___ DATASET EXTRACT ___

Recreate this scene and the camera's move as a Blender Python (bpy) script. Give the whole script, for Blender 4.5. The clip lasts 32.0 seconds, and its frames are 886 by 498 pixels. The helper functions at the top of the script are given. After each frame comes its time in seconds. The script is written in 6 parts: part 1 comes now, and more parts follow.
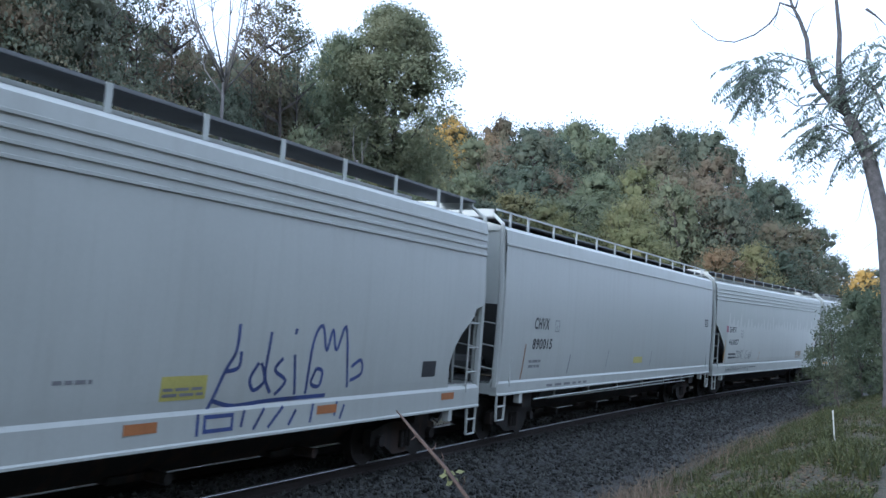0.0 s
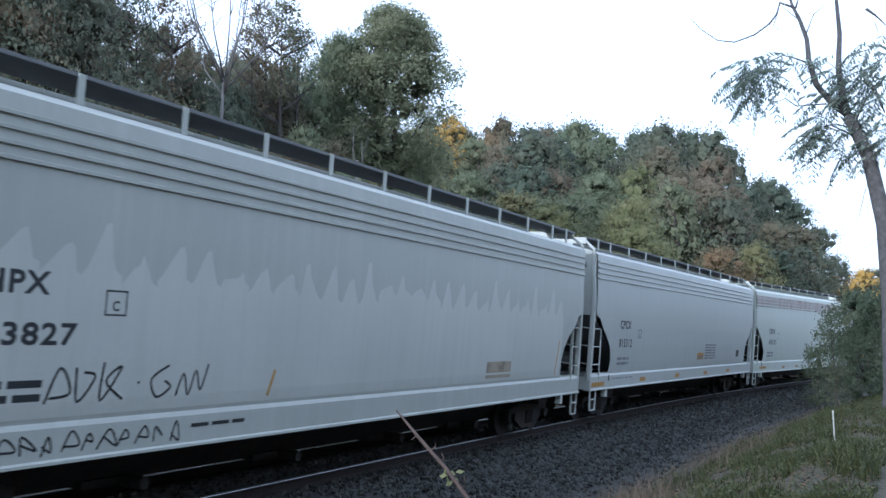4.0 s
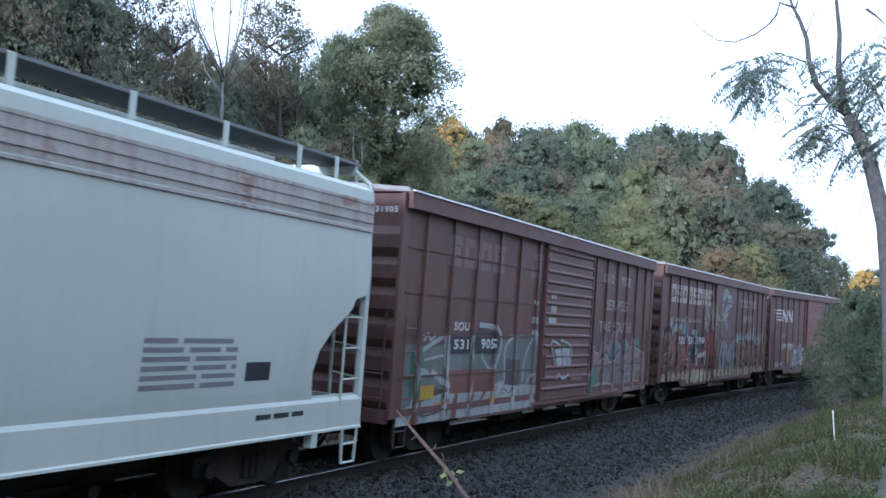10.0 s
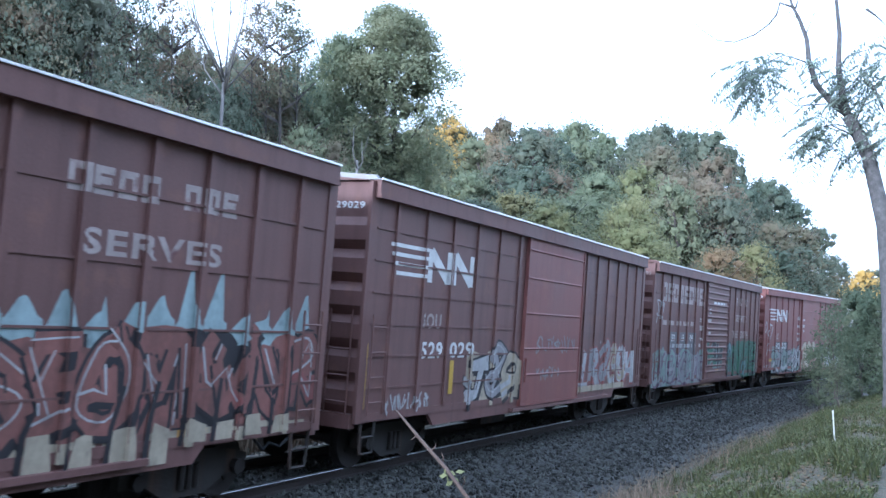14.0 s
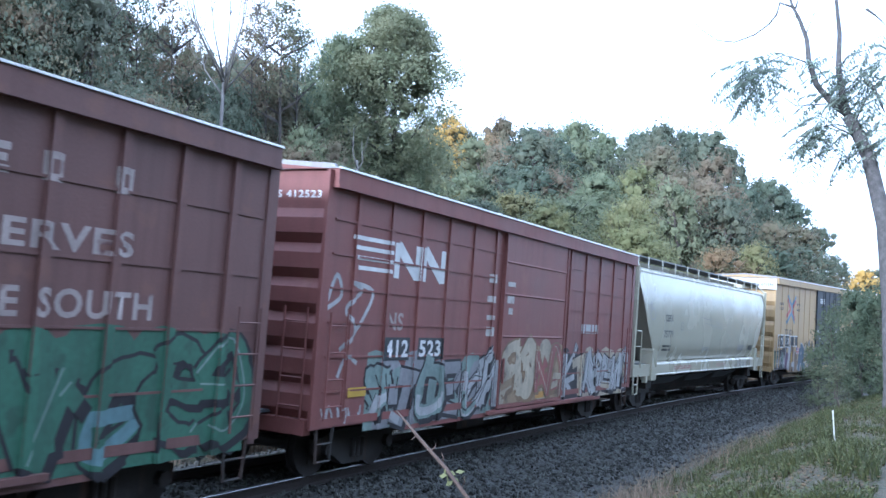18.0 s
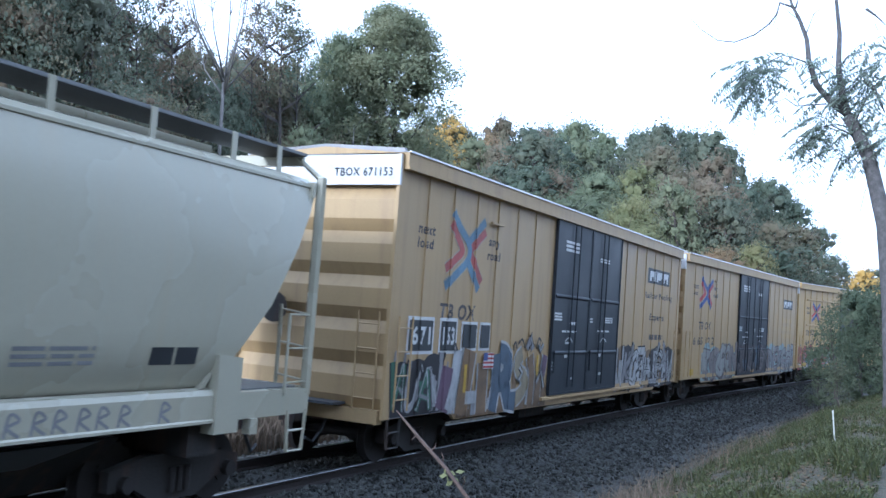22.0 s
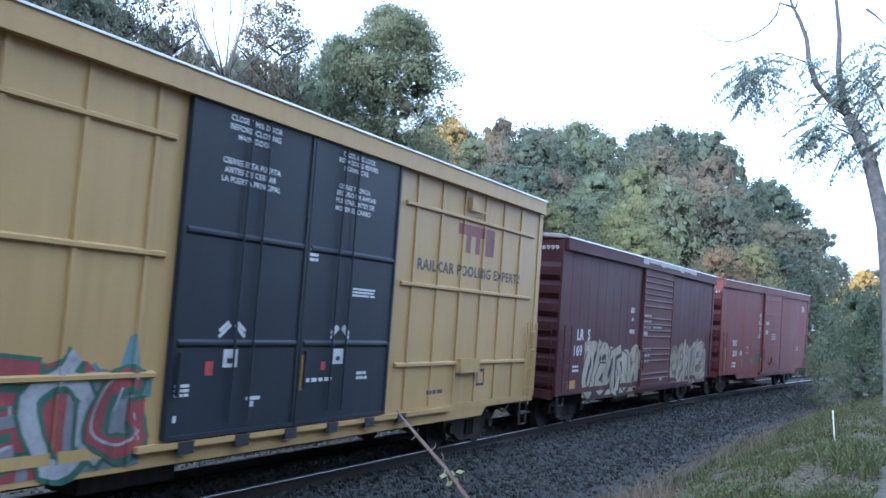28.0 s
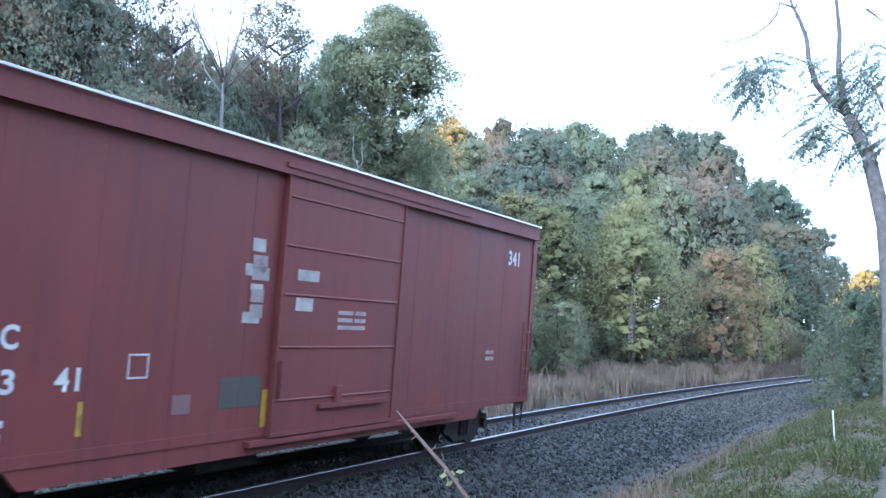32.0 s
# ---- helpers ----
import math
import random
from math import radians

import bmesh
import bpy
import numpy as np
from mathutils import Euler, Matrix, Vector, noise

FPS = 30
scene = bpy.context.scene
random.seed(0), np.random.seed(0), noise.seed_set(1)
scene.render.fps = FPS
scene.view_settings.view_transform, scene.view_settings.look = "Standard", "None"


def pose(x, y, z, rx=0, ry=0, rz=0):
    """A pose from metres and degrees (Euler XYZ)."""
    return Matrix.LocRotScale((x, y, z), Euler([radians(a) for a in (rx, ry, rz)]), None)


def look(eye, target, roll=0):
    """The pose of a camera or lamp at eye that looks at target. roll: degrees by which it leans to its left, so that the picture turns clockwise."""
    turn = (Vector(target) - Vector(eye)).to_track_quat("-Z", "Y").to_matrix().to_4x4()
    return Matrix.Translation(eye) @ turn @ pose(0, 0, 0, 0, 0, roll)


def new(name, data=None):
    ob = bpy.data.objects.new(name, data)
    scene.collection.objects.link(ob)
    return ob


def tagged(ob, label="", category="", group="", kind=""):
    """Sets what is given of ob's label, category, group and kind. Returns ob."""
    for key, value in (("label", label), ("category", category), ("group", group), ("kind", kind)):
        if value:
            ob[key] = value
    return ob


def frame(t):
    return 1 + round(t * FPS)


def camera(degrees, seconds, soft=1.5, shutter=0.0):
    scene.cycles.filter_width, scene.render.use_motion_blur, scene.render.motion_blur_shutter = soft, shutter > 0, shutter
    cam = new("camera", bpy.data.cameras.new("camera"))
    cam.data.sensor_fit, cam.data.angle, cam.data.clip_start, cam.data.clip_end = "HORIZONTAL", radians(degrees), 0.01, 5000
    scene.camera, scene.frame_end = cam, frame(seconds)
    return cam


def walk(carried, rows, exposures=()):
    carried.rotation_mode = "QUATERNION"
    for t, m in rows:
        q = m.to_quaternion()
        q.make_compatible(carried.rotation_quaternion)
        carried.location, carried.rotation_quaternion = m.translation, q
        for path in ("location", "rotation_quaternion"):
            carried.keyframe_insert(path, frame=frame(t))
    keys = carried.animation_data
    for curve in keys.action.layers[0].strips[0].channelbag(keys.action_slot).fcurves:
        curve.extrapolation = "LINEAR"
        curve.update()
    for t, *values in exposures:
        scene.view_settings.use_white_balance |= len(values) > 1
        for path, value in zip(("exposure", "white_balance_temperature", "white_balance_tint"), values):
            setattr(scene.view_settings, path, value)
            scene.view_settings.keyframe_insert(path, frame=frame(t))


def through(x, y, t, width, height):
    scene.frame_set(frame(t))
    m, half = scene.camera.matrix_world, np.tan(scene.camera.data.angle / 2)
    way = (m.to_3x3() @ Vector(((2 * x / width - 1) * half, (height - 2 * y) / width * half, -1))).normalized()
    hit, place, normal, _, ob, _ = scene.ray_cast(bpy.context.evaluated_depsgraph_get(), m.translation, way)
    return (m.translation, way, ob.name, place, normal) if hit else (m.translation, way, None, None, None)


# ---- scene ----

___

= TASK REQUIREMENTS =
Reproduce exactly the run of lines that opens the listing and closes with the line holding "import math". Pictures are excluded.

= RESPONSE BELOW =
Recreate this scene and the camera's move as a Blender Python (bpy) script. Give the whole script, for Blender 4.5. The clip lasts 32.0 seconds, and its frames are 886 by 498 pixels. The helper functions at the top of the script are given. After each frame comes its time in seconds. The script is written in 6 parts: part 1 comes now, and more parts follow.
0.0 s
4.0 s
10.0 s
14.0 s
18.0 s
22.0 s
28.0 s
32.0 s
# ---- helpers ----
import math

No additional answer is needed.